Agree on privatising ACC, this should be a risk assessment like the insurance sector, varying by vehicle owner and location.
Yes, road pricing is unfortunately seen as the end solution, when the bigger structural problems with road management, governance and financing need addressing. No country has done this. The Nats were going to address it by putting roads into SOEs and requiring them to run at a profit, borrowing for capital and charging road users (having the right to sign contracts with road users to opt out of fuel tax). It isn't perfect, but is in the right direction.
John-ston: Public transport is not a necessary pre-requisite for congestion charging - as congestion charging enhances the competitiveness of public transport, and as long as market entry is relatively easy, let the market provide. People can change time of day as well.
RUC doesn't encourage fuel inefficiency, truck operators are cogniscent of fuel costs, but they make a fair tradeoff - fuel vs time vs RUC. RUC charges for road use, fuel is an input as are tyres, oil, brake pads, labour.
Yes there are environmental externalities related to fuel, but consumption really only relates to one - CO2. Clean vs dirty engines are not always low vs high fuel consumption, catalytic converters increase fuel consumption for example. If you want to deal with environmental matters then fuel tax is a very poor way of doing so, because it charges the same whether you drive in the middle of the desert road or pass a playground - both have vastly different impacts.
It's a cheap blunt tool that used to be the best one available, but internationally (US, UK, Australia) it is widely recognised as having had its day.
"Public transport is not a necessary pre-requisite for congestion charging - as congestion charging enhances the competitiveness of public transport, and as long as market entry is relatively easy, let the market provide. People can change time of day as well."
It is a necessary pre-requisite to make it palatable to the population.
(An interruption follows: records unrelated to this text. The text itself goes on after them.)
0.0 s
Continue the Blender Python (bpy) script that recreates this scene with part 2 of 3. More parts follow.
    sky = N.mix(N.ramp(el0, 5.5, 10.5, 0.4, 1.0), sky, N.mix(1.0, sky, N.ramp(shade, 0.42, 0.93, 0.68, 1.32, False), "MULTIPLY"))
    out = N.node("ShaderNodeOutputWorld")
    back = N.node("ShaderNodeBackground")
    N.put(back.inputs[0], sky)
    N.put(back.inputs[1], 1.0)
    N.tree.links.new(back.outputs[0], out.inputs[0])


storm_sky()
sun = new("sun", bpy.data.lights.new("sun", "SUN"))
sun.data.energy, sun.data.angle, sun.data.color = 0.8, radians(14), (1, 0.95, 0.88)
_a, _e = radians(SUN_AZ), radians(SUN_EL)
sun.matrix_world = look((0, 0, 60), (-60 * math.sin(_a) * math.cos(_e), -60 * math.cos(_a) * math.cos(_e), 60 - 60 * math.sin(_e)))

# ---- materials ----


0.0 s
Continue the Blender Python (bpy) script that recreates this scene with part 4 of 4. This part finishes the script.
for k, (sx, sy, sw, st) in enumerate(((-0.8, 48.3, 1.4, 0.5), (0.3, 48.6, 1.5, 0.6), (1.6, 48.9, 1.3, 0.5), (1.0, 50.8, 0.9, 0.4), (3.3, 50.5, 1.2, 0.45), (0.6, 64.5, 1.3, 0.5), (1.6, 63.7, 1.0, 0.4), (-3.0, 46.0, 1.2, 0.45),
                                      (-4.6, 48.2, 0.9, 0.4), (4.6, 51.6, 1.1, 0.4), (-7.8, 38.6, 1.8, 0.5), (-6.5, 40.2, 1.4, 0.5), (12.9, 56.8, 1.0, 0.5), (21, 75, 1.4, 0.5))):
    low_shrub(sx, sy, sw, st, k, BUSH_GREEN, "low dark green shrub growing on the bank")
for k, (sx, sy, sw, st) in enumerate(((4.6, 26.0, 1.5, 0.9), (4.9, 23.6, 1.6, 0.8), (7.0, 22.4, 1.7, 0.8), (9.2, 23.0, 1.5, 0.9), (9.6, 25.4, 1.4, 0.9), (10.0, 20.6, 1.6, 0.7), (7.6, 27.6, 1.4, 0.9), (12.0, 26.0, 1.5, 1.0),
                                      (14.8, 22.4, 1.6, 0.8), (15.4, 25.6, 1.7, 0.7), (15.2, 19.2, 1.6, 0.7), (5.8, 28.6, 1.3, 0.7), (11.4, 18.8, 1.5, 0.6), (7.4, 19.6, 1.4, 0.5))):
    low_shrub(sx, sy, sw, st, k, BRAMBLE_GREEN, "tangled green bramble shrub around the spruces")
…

When London introduced the congestion charge, most people already used the Tube, the buses and the trains, and so it didn't effect much of the population, and that made it acceptable - same with Stockholm and Singapore.
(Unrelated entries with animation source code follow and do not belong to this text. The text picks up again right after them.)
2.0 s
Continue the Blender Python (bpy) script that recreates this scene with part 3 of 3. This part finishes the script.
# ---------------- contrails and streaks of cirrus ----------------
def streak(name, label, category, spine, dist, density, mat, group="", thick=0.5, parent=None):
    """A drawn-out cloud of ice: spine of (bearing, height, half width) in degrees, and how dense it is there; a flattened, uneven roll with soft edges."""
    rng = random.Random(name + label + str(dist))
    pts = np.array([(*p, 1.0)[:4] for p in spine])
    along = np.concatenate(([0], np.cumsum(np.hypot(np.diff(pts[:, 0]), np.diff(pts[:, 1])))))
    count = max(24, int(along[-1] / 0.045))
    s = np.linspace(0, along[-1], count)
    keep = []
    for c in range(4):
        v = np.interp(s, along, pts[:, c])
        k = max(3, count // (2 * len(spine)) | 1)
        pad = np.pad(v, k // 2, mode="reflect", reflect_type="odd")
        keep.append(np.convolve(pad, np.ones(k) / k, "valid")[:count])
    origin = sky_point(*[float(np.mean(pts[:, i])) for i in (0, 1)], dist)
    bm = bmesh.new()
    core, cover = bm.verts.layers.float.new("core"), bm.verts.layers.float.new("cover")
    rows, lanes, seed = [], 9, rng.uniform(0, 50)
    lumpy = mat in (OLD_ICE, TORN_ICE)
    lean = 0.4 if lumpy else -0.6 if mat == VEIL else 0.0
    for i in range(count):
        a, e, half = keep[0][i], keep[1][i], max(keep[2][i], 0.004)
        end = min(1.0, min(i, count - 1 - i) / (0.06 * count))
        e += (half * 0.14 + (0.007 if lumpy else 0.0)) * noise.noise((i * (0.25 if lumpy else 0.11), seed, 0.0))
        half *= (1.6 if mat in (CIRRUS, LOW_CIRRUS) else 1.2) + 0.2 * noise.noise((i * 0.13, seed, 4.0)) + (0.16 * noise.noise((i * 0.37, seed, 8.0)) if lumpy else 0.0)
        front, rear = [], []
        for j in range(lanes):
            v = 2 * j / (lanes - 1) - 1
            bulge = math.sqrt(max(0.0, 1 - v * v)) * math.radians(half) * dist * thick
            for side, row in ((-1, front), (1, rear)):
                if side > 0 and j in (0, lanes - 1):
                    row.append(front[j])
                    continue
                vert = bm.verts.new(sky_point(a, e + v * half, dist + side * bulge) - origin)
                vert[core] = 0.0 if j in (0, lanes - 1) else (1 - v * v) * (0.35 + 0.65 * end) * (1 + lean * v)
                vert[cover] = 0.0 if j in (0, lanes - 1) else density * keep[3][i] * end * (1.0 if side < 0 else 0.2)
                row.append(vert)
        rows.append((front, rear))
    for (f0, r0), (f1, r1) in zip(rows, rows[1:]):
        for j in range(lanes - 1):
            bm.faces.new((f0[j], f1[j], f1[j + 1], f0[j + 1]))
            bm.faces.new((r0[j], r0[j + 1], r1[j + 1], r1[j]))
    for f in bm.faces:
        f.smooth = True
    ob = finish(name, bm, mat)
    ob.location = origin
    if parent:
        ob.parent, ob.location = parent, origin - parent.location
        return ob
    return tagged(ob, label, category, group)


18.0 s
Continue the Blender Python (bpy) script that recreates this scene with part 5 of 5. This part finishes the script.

If you don't have the public transport infrastructure in place, then people will merely view it as another tax. Plus, leaving it to the market alone tends to provide an inferior product; buses tend to be viewed in a lower light than trains for instance. The market would provide buses, but probably not trains due to the prohibitive costs of setting up such an operation, and so you don't really have an alternative option that is politically palatable.
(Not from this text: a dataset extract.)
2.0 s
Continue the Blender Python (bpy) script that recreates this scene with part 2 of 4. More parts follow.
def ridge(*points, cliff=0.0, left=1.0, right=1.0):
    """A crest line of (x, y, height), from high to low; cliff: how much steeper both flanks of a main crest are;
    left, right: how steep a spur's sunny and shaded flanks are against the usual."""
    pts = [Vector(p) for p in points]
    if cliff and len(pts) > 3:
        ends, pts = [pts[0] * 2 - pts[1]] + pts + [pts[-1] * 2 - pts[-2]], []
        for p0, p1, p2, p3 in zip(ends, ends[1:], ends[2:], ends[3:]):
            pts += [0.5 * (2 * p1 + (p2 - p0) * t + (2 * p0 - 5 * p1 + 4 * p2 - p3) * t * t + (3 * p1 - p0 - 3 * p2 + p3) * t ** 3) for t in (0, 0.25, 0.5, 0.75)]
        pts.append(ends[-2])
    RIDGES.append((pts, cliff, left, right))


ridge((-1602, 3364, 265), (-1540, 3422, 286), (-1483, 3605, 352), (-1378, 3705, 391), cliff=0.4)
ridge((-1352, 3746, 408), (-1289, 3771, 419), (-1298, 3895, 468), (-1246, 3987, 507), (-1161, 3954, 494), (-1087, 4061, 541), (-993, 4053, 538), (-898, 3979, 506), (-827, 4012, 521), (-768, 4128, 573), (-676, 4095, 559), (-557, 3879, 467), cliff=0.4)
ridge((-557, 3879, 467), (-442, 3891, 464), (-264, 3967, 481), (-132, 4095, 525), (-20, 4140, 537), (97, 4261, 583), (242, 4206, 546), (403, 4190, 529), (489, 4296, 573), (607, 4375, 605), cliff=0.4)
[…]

Further to that, you also have a time lag. Taking Auckland for instance, it would take between six months and a year to get extra buses, and would take three to four years to get new rail multiple units. You would need to gear your congestion charge around that as well; I seem to recall that London got some buses prior to the introduction of their charge.
"RUC doesn't encourage fuel inefficiency, truck operators are cogniscent of fuel costs, but they make a fair tradeoff - fuel vs time vs RUC. RUC charges for road use, fuel is an input as are tyres, oil, brake pads, labour."
Um, you forget about the other people that pay RUCs. In my household, we pay RUCs and it isn't because we own a truck. SUVs that use diesel have to pay RUCs and so to do car owners that use diesel. Unlike trucking firms, households are less likely to think of fuel costs when purchasing and operating their car.